## Exercise
Omit all images. Transcribe the rest of the material below exactly.

## Data for this task
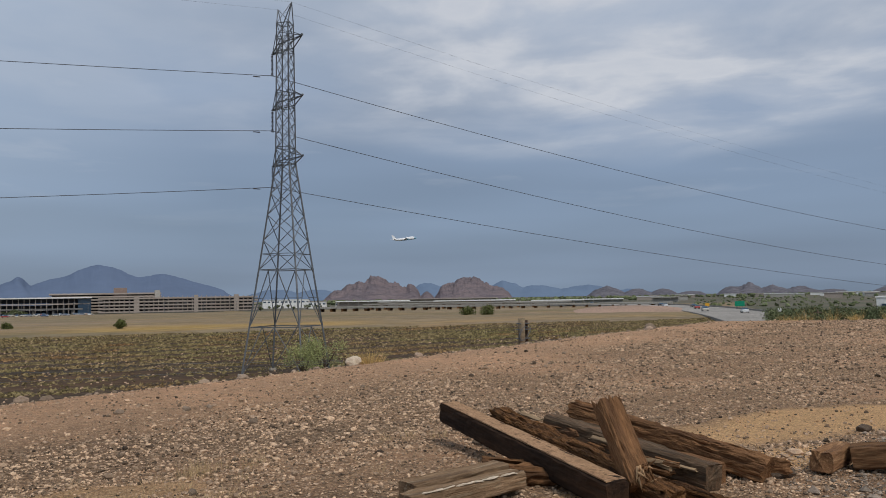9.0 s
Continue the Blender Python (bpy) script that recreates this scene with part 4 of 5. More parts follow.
def make_garage():
    """Open parking decks of beige concrete, with a taller block behind."""
    d = 640.0
    w = span_of(5.0, 15.4, d)
    thing = empty("parking_garage", facing(10.2, d))
    h = 2.55
    for k in range(5):
        part("deck", box(w, 50, 0.45, (0, 25, 0.3 + k * h), 0.0), M_BEIGE, thing)
        part("parapet", box(w + 0.4, 0.4, 1.05, (0, -0.1, 0.55 + k * h)), M_BEIGE, thing)
    # near-black wall added as the shade between the decks
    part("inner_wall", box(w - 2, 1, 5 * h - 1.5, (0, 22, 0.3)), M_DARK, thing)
    n = 34
    col = box(0.5, 0.5, 5 * h, (0, 0, 0))
    me = bpy.data.meshes.new("column")
    col.to_mesh(me)
    col.free()
    me.materials.append(M_BEIGE)
    for i in range(n):
        ob = part("column", me, None, thing)
        ob.location = (-w / 2 + 0.4 + (w - 0.8) * i / (n - 1), 0.3, 0)
    for x in (-w * 0.27, w * 0.1, w * 0.36):
        part("stair_tower", box(3.2, 4, 5 * h + 0.6, (x, 1.8, 0)), M_BEIGE, thing)
    tagged(thing, "long five-level open parking garage of beige concrete", "building")
    back_w = span_of(2.1, 9.0, 690)
    rear = empty("parking_garage", facing(5.5, 690))
    for k in range(7):
        part("deck", box(back_w, 40, 0.5, (0, 20, 0.3 + k * 2.4)), M_BEIGE, rear)
        part("parapet", box(back_w + 0.3, 0.4, 1.1, (0, -0.1, 0.6 + k * 2.4)), M_BEIGE, rear)
    # the same added wall of painted shade, behind the rear decks
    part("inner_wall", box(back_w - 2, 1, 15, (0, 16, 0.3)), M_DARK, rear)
    part("lift_tower", box(10, 10, 20.2, (span_of(5.5, 6.35, 690), 6, 0), 0.1), M_LIFT, rear, "square reddish-brown lift tower")
    part("stair_tower", box(4, 6, 18, (back_w / 2 - 3, 2, 0)), M_OFFWHITE, rear)
    tagged(rear, "taller beige parking garage with a square lift tower", "building")


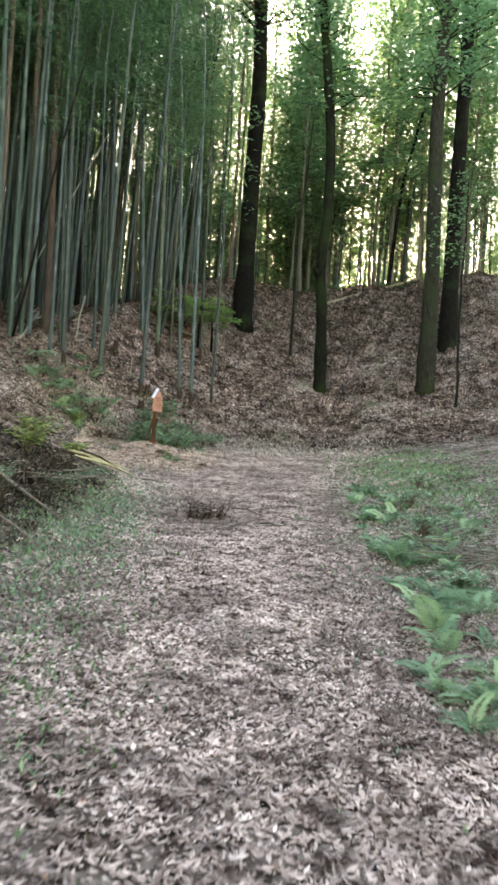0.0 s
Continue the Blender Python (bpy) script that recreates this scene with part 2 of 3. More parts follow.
DARK_LEAF = leafy("evergreen_leaves", [(0.0, (0.025, 0.06, 0.025)), (0.6, (0.05, 0.10, 0.04)), (1.0, (0.09, 0.15, 0.06))], 0.35)
FERN_LEAF = leafy("fern_green", [(0.0, (0.075, 0.15, 0.085)), (0.4, (0.13, 0.235, 0.13)), (0.75, (0.2, 0.32, 0.18)), (1.0, (0.3, 0.41, 0.21))], 0.35, 0.5, True)
YELLOW_LEAF = leafy("yellow_green_leaves", [(0.0, (0.10, 0.16, 0.04)), (0.5, (0.17, 0.25, 0.06)), (1.0, (0.29, 0.36, 0.1))], 0.4)
DRY_GRASS = leafy("dry_grass", [(0.0, (0.22, 0.175, 0.14)), (0.5, (0.32, 0.265, 0.215)), (1.0, (0.42, 0.36, 0.3))], 0.2)
PALE_CANE = surface("pale_yellow_cane", [(0.3, (0.3, 0.24, 0.12)), (0.5, (0.42, 0.35, 0.19)), (0.7, (0.52, 0.45, 0.28))], 8.0, 0.5, 5.0, (3, 3, 0.4), 0.1, 0.003)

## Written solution
9.0 s
Continue the Blender Python (bpy) script that recreates this scene with part 4 of 5. More parts follow.
def make_garage():
    """Open parking decks of beige concrete, with a taller block behind."""
    d = 640.0
    w = span_of(5.0, 15.4, d)
    thing = empty("parking_garage", facing(10.2, d))
    h = 2.55
    for k in range(5):
        part("deck", box(w, 50, 0.45, (0, 25, 0.3 + k * h), 0.0), M_BEIGE, thing)
        part("parapet", box(w + 0.4, 0.4, 1.05, (0, -0.1, 0.55 + k * h)), M_BEIGE, thing)
    # near-black wall added as the shade between the decks
    part("inner_wall", box(w - 2, 1, 5 * h - 1.5, (0, 22, 0.3)), M_DARK, thing)
    n = 34
    col = box(0.5, 0.5, 5 * h, (0, 0, 0))
    me = bpy.data.meshes.new("column")
    col.to_mesh(me)
    col.free()
    me.materials.append(M_BEIGE)
    for i in range(n):
        ob = part("column", me, None, thing)
        ob.location = (-w / 2 + 0.4 + (w - 0.8) * i / (n - 1), 0.3, 0)
    for x in (-w * 0.27, w * 0.1, w * 0.36):
        part("stair_tower", box(3.2, 4, 5 * h + 0.6, (x, 1.8, 0)), M_BEIGE, thing)
    tagged(thing, "long five-level open parking garage of beige concrete", "building")
    back_w = span_of(2.1, 9.0, 690)
    rear = empty("parking_garage", facing(5.5, 690))
    for k in range(7):
        part("deck", box(back_w, 40, 0.5, (0, 20, 0.3 + k * 2.4)), M_BEIGE, rear)
        part("parapet", box(back_w + 0.3, 0.4, 1.1, (0, -0.1, 0.6 + k * 2.4)), M_BEIGE, rear)
    # the same added wall of painted shade, behind the rear decks
    part("inner_wall", box(back_w - 2, 1, 15, (0, 16, 0.3)), M_DARK, rear)
    part("lift_tower", box(10, 10, 20.2, (span_of(5.5, 6.35, 690), 6, 0), 0.1), M_LIFT, rear, "square reddish-brown lift tower")
    part("stair_tower", box(4, 6, 18, (back_w / 2 - 3, 2, 0)), M_OFFWHITE, rear)
    tagged(rear, "taller beige parking garage with a square lift tower", "building")


0.0 s
Continue the Blender Python (bpy) script that recreates this scene with part 2 of 3. More parts follow.
DARK_LEAF = leafy("evergreen_leaves", [(0.0, (0.025, 0.06, 0.025)), (0.6, (0.05, 0.10, 0.04)), (1.0, (0.09, 0.15, 0.06))], 0.35)
FERN_LEAF = leafy("fern_green", [(0.0, (0.075, 0.15, 0.085)), (0.4, (0.13, 0.235, 0.13)), (0.75, (0.2, 0.32, 0.18)), (1.0, (0.3, 0.41, 0.21))], 0.35, 0.5, True)
YELLOW_LEAF = leafy("yellow_green_leaves", [(0.0, (0.10, 0.16, 0.04)), (0.5, (0.17, 0.25, 0.06)), (1.0, (0.29, 0.36, 0.1))], 0.4)
DRY_GRASS = leafy("dry_grass", [(0.0, (0.22, 0.175, 0.14)), (0.5, (0.32, 0.265, 0.215)), (1.0, (0.42, 0.36, 0.3))], 0.2)
PALE_CANE = surface("pale_yellow_cane", [(0.3, (0.3, 0.24, 0.12)), (0.5, (0.42, 0.35, 0.19)), (0.7, (0.52, 0.45, 0.28))], 8.0, 0.5, 5.0, (3, 3, 0.4), 0.1, 0.003)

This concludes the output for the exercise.